Teenage Drug and Alcohol Abuse: Smoking Alcohol
Instead of the traditional method of imbibing alcohol – drinking it – teenagers are experimenting with a risky new way of smoking alcohol. Teens inhale or ‘smoke’ alcoholic vapors and feel the effects almost immediately. YouTube is littered with how-to videos that teach people exactly how to do it, right from their personal devices. It can easily be done at home with a jar and a bicycle pump, and the novelty of the trend may be part of the appeal for teens. Just as with drinking alcohol, smoking alcohol can be highly addictive. This trend first appeared decades ago, but there has been a resurgence over the last 18 months.
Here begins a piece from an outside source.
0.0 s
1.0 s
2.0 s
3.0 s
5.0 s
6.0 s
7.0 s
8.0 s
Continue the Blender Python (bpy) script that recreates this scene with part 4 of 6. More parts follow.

Teenage drug and alcohol abuse is rife with myths among the teens themselves, who often do not know the facts. Some teens believe that smoking alcohol helps you lose weight by reducing the number of calories consumed. Others believe that you can easily deceive parents and police if you become drunk through smoking alcohol, as opposed to drinking it. Furthermore, teens may believe that smoking alcohol is legal, because you’re not actually drinking it. None of these myths are true.
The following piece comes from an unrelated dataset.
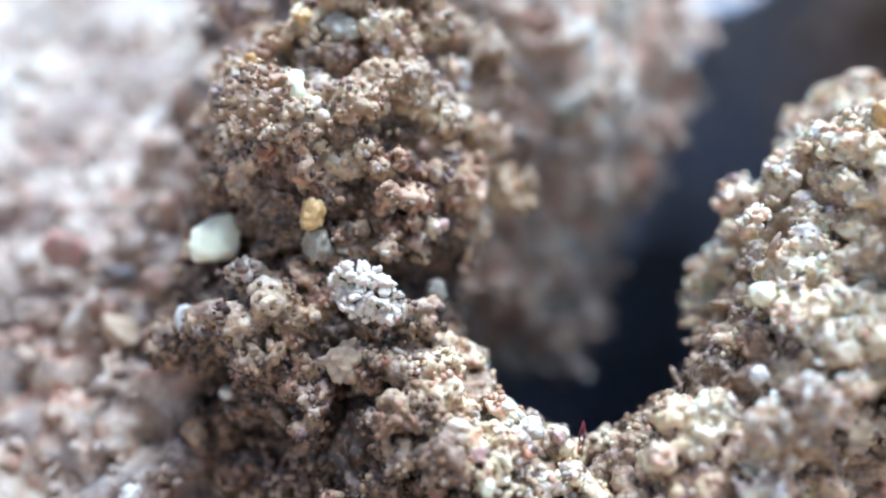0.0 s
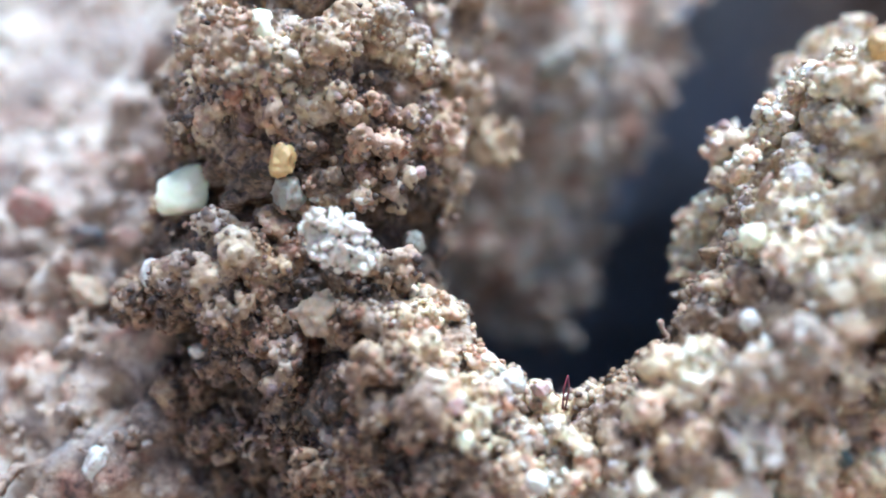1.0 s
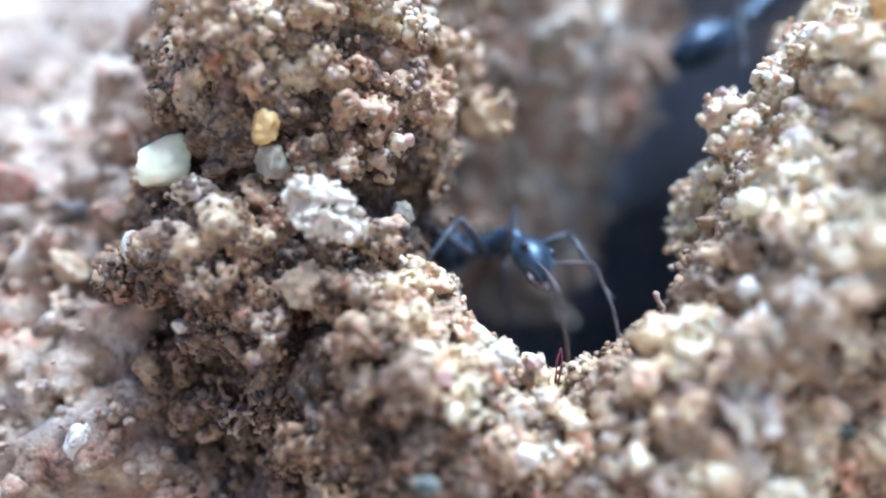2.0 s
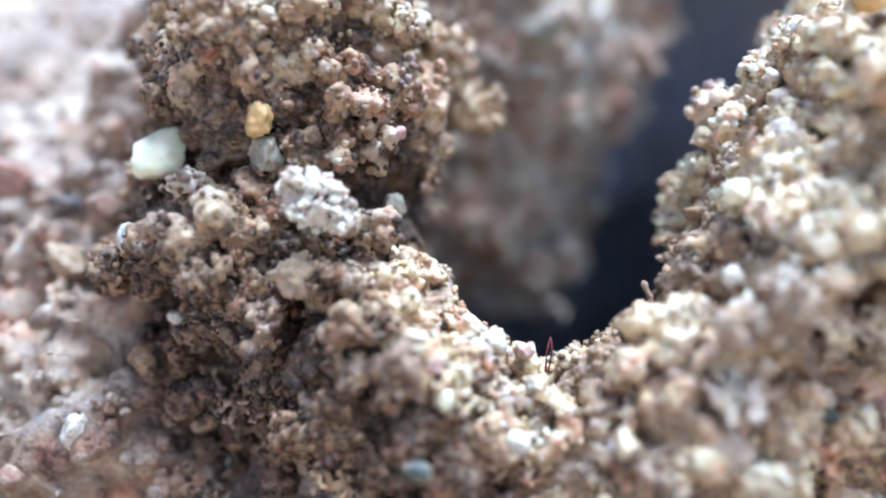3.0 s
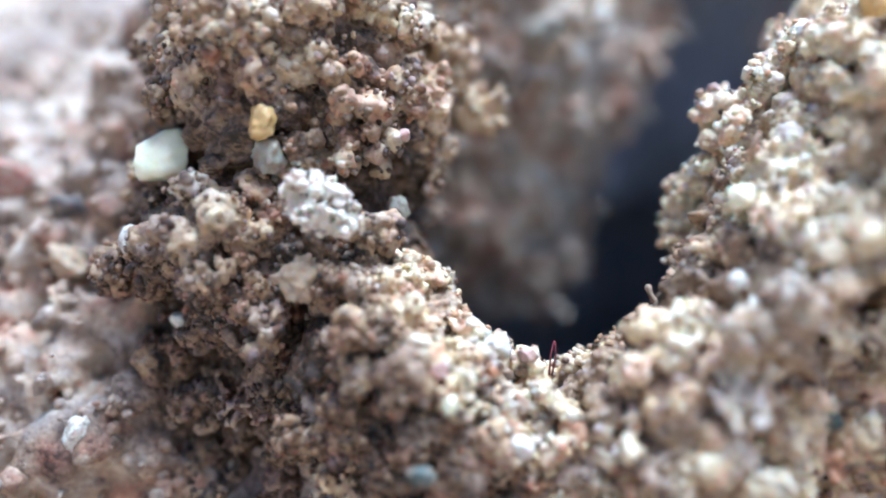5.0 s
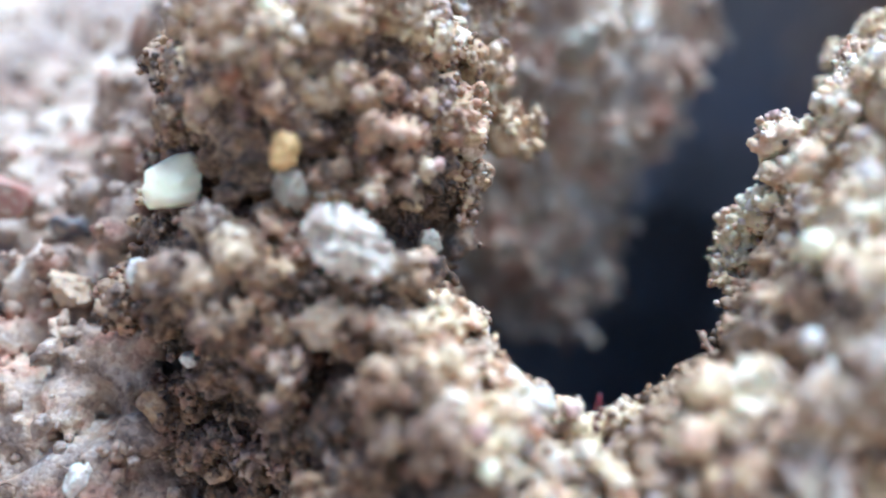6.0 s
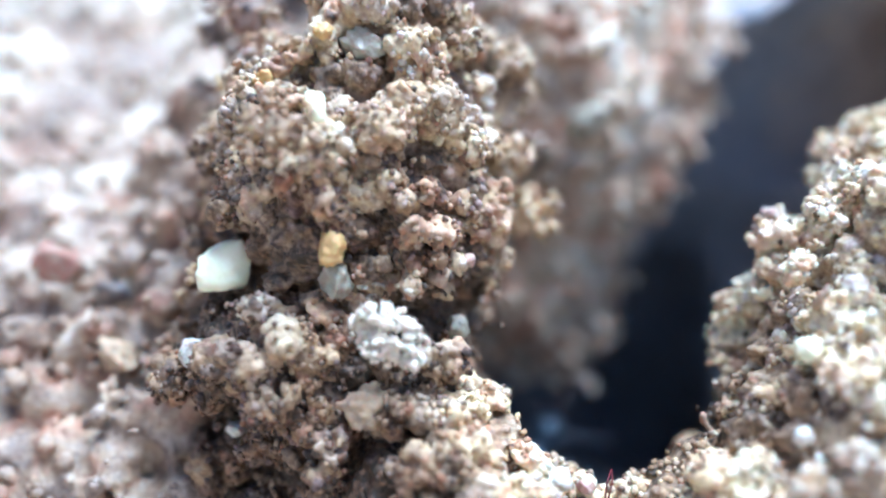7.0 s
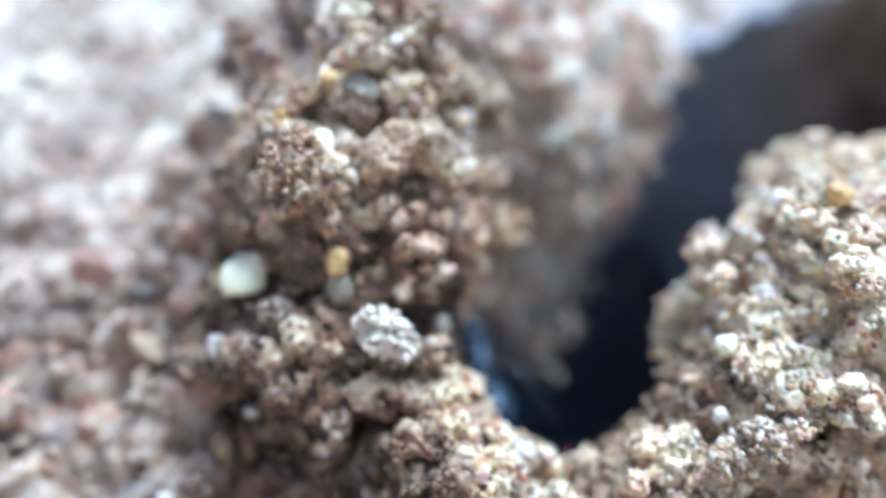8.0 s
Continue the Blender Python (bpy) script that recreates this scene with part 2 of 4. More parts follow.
# ---- grains ----
def grain_shapes(count, level, seed):
    """Chipped grains of unit radius, as points and shared triangles."""
    rs = np.random.RandomState(seed)
    bm = bmesh.new()
    bmesh.ops.create_icosphere(bm, subdivisions=level, radius=1)
    base = np.array([v.co[:] for v in bm.verts])
    tris = np.array([[v.index for v in f.verts] for f in bm.faces])
    bm.free()
    out = []
    for _ in range(count):
        p = base * (1 + 0.17 * rs.randn(len(base), 1).clip(-1.5, 1.5) * (0.8 if level > 1 else 1))
        for _ in range(rs.randint(4, 8)):
            d = rs.randn(3)
            d /= np.linalg.norm(d)
            over = np.clip(p @ d - rs.uniform(0.5, 0.85), 0, None)
            p = p - over[:, None] * d * 0.92
        out.append(p * rs.uniform(0.7, 1.4, 3))
    return np.array(out), tris


FINE, FINE_TRIS = grain_shapes(14, 2, 3)
PLAIN, PLAIN_TRIS = grain_shapes(14, 1, 4)
CHIPS, CHIP_TRIS = grain_shapes(14, 0, 5)


def turns(n, rs):
    q = rs.randn(n, 4)
    q /= np.linalg.norm(q, axis=1)[:, None]
    w, x, y, z = q.T
    return np.stack([1 - 2 * (y * y + z * z), 2 * (x * y - z * w), 2 * (x * z + y * w),
                     2 * (x * y + z * w), 1 - 2 * (x * x + z * z), 2 * (y * z - x * w),
                     2 * (x * z - y * w), 2 * (y * z + x * w), 1 - 2 * (x * x + y * y)], 1).reshape(n, 3, 3)


def scatter(points, faces, per_mm2, seed, keep=None):
    """Random places on a skin, with the outward normal."""
    rs = np.random.RandomState(seed)
    a, b, c = points[faces[:, 0]], points[faces[:, 1]], points[faces[:, 2]]
    nn = np.cross(b - a, c - a)
    area = np.linalg.norm(nn, axis=1) / 2
    if keep is not None:
        area = area * keep((a + b + c) / 3)
    n = int(area.sum() * per_mm2)
    f = rs.choice(len(faces), n, p=area / area.sum())
    u, v = rs.rand(2, n)
    flip = u + v > 1
    u[flip], v[flip] = 1 - u[flip], 1 - v[flip]
    places = a[f] + u[:, None] * (b - a)[f] + v[:, None] * (c - a)[f]
    normals = nn[f] / np.maximum(np.linalg.norm(nn[f], axis=1), 1e-9)[:, None]
    return places, normals


def piled(places, normals, radius, spread, share, seed):
    """Grain centres and radii: a first layer, and small piles standing out from it."""
    rs = np.random.RandomState(seed)
    r = radius * np.exp(spread * rs.randn(len(places))).clip(0.45, 2.4)
    c = places + normals * (r * rs.uniform(-0.25, 0.55, len(r)))[:, None]
    cs, rr, ns = [c], [r], [normals]
    for layer in range(3):
        # piles gather where a slow random field is high
        pick = rs.rand(len(c)) < share * (0.35 + 1.3 * (wave(c, 0.9) > 0.05))
        d = normals[pick] + 0.75 * rs.randn(pick.sum(), 3)
        d /= np.linalg.norm(d, axis=1)[:, None]
        r2 = r[pick] * rs.uniform(0.55, 1.0, pick.sum())
        c = c[pick] + d * ((r[pick] + r2) * 0.8)[:, None]
        normals, r = normals[pick], r2
        cs.append(c), rr.append(r2), ns.append(normals)
    return np.concatenate(cs), np.concatenate(rr)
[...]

Teenage drug and alcohol abuse is often characterized by overdoing it, when a teen does not know their limits. When one drinks alcohol, it passes through the liver into the bloodstream. If someone drinks too much alcohol, it can trigger vomiting, which eliminates the poison from the body. When alcohol is smoked, the fumes go directly to the lungs without being metabolized. From there, it passes easily through the bloodstream to the brain, providing instant intoxication. It is difficult to tell when you’ve had too much, and the brain is unable to tell the body to vomit it out. Inhaling vaporized alcohol can also be detrimental to your lungs and nasal passages, as it can be dangerous to inhale a substance that could revert to a liquid form.
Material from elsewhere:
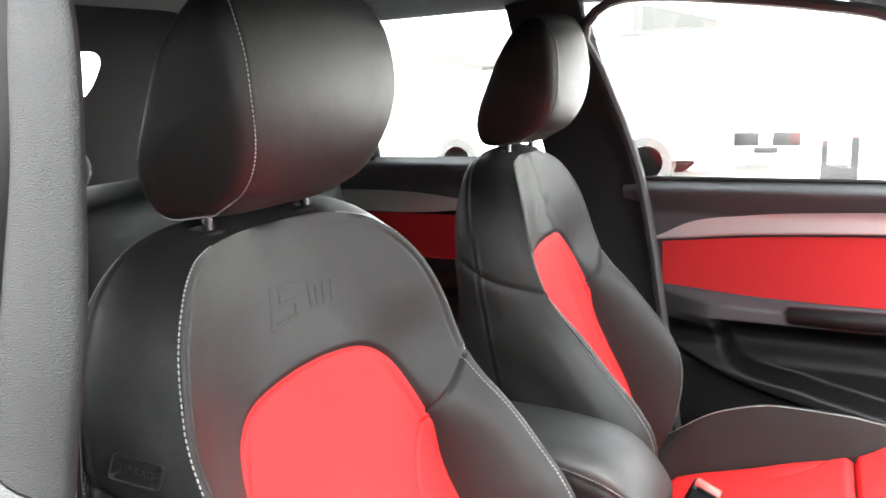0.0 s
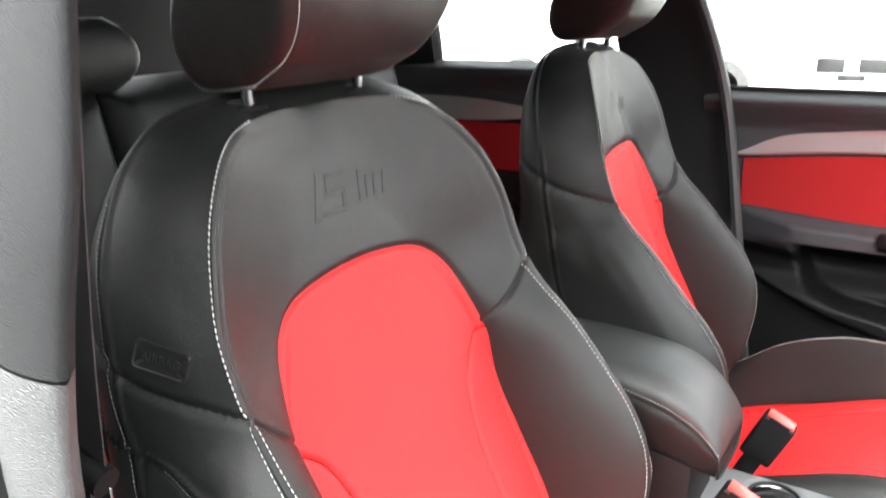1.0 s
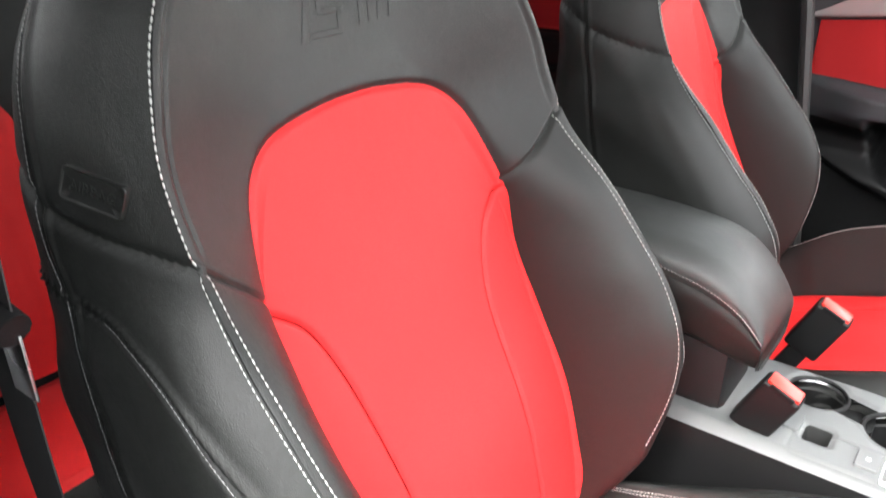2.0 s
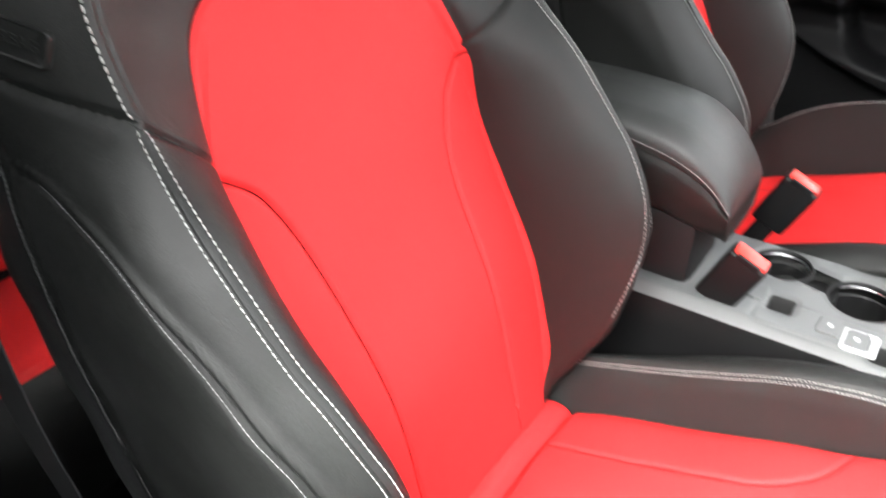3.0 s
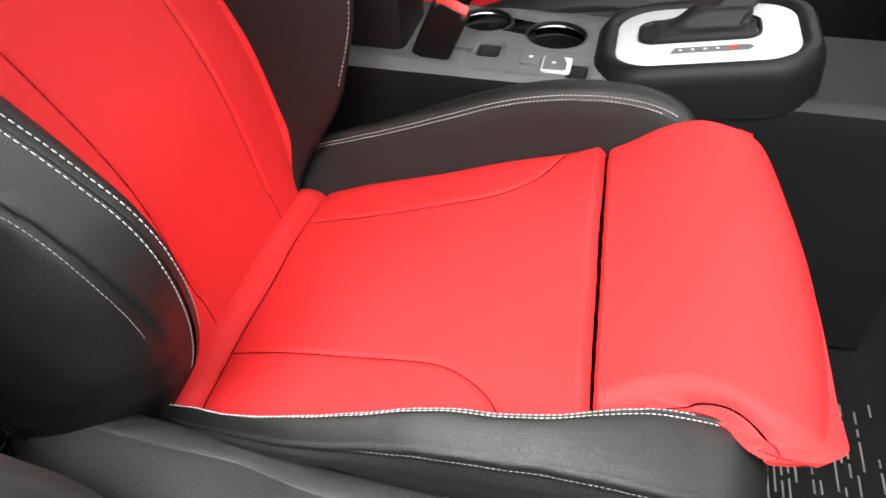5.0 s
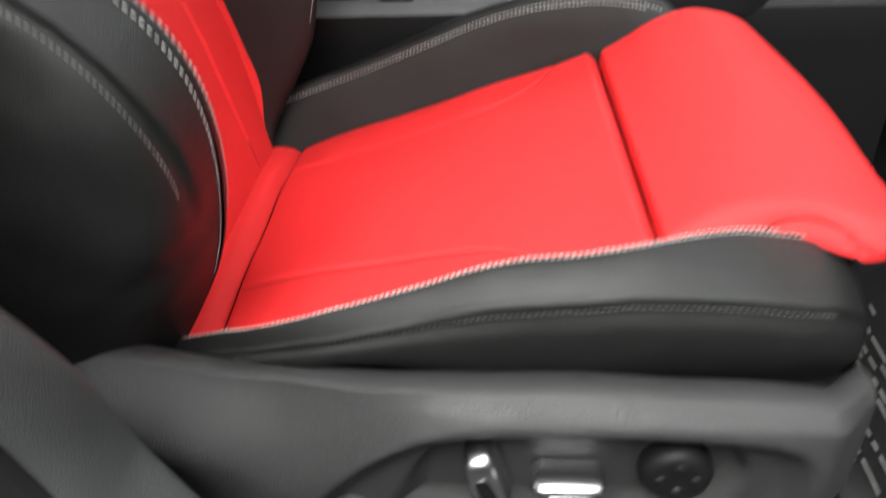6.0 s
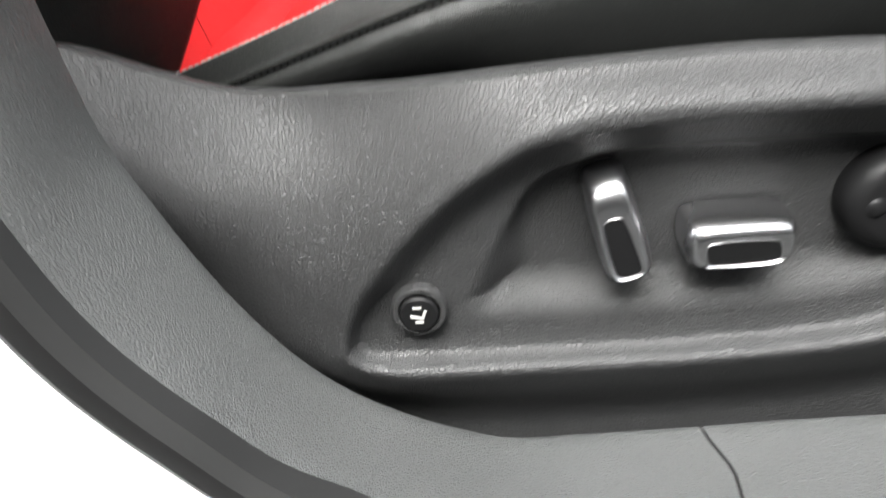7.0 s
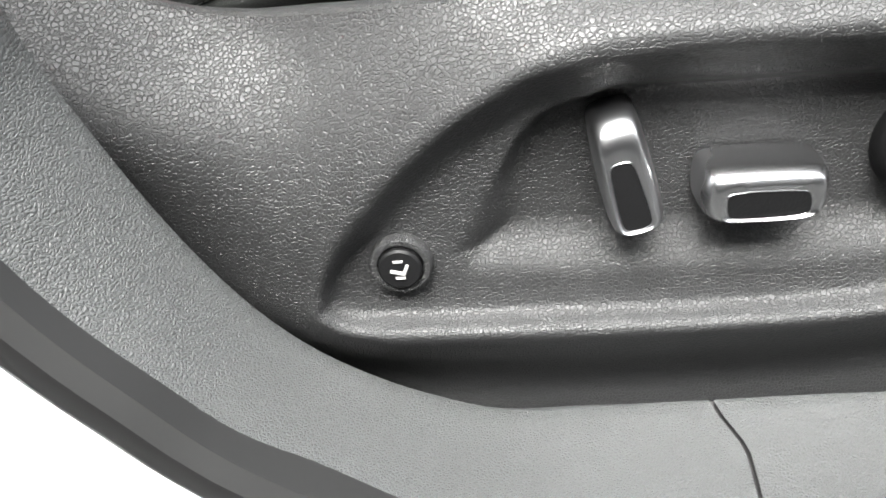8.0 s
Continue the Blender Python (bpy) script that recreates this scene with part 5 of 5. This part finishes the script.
# roof lining with its side rail
X, Yg = np.meshgrid(np.linspace(-1.9, 0.34, 80), np.linspace(0.36, 1.84, 60))
Zr = 1.63 - 0.06 * smooth_step(0.0, 0.4, X) - 0.05 * smooth_step(0.45, 0.75, np.abs(Yg - 1.1))
roof = cut_grid("ceiling", np.stack([X, Yg, Zr], axis=2), [np.full(X.shape, -1.0)], FABRIC)
tagged(roof, "dark fabric roof lining", "ceiling", kind="structure")
outer = loft("roof_panel", [np.stack([np.linspace(-1.95, 0.37, 30), np.full(30, y), 1.66 - 0.06 * smooth_step(0.0, 0.4, np.linspace(-1.95, 0.37, 30)) - d], axis=1) for y, d in ((0.34, 0.06), (0.5, 0.01), (1.1, 0.0), (1.7, 0.01), (1.86, 0.06))], PAINT, None, closed=False)
tagged(outer, "white painted roof panel", "car body", kind="structure")
strip_between("roof_rail_trim", [(-1.2, 1.86, 1.6), (-0.8, 1.86, 1.585), (-0.5, 1.85, 1.58), (-0.1, 1.85, 1.545), (0.1, 1.85, 1.49), (0.5, 1.86, 1.26)],
              [(-1.2, 1.74, 1.64), (-0.8, 1.74, 1.64), (-0.5, 1.74, 1.64), (-0.1, 1.74, 1.62), (0.1, 1.74, 1.58), (0.55, 1.74, 1.42)], FABRIC, "dark fabric roof rail trim")

# floor, bulkhead and tail
floor = box("floor", (-1.8, 0.35, 0.26), (0.95, 1.95, 0.31), CARPET, bevel=0.01)
tagged(floor, "dark carpeted car floor", "floor", kind="structure")
dash = loft("dashboard", [np.stack([np.full(20, x), np.linspace(0.36, 1.93, 20), np.full(20, z)], axis=1) for x, z in ((0.95, 0.3), (0.8, 0.5), (0.66, 0.75), (0.54, 0.86), (0.52, 1.0), (0.62, 1.08), (1.1, 1.08))], DARK, None, closed=False)
tagged(dash, "dark plastic lower dashboard and bulkhead", "dashboard", kind="structure")
Yg, Zg = np.meshgrid(np.linspace(0.33, 1.9, 120), np.linspace(0.3, 1.64, 100))
f_win = line_distance(Yg, Zg, rounded(1.03, 1.472, 0.38, 0.058, 0.04), True)
tail = cut_grid("wall_rear", np.stack([-1.9 + 0.35 * smooth_step(1.1, 1.7, Zg), Yg, Zg], axis=2), [-f_win], FABRIC)
tagged(tail, "dark tailgate lining with the rear window", "wall", kind="structure")
near_rear = loft("wall_near_rear", [np.stack([np.linspace(-1.9, -0.42, 24), np.full(24, y), np.full(24, z)], axis=1) for y, z in ((0.36, 0.3), (0.33, 0.6), (0.32, 1.0), (0.34, 1.16), (0.29, 1.17), (0.27, 0.6), (0.3, 0.3))], DARK, None, closed=False)
tagged(near_rear, "dark closed rear side wall behind the pillar", "wall", kind="structure")
# unseen; lengthened over the near rear window to darken the cabin's rear
near_quarter = loft("wall_near_quarter", [np.stack([np.linspace(-1.9, -0.85, 12), np.full(12, y), np.full(12, z)], axis=1) for y, z in ((0.34, 1.16), (0.36, 1.4), (0.42, 1.64))], FABRIC, None, closed=False)
tagged(near_quarter, "dark near quarter trim, extended unseen over the side window to block light", "wall", kind="structure")

# ---- rear bench ----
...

Experts do not yet know the numbers on how many teenagers have ended up in hospital as a result, because when a person suffers from alcohol poisoning, the method of ingesting it is not clear. Doctors fear that smoking alcohol can have irreparable consequences, including death. Unfortunately, bars in the US have adopted the trend and are legally selling a ‘Vaportini,’ using dry ice to create a potentially hazardous cocktail. Teenage drug and alcohol abuse is affected by adult actions. If we condone these behaviors, teens may perceive that they are not dangerous. Through education and raising awareness, we can combat these unsafe trends in teen drug and alcohol abuse, hopefully eliminating them from the social sphere.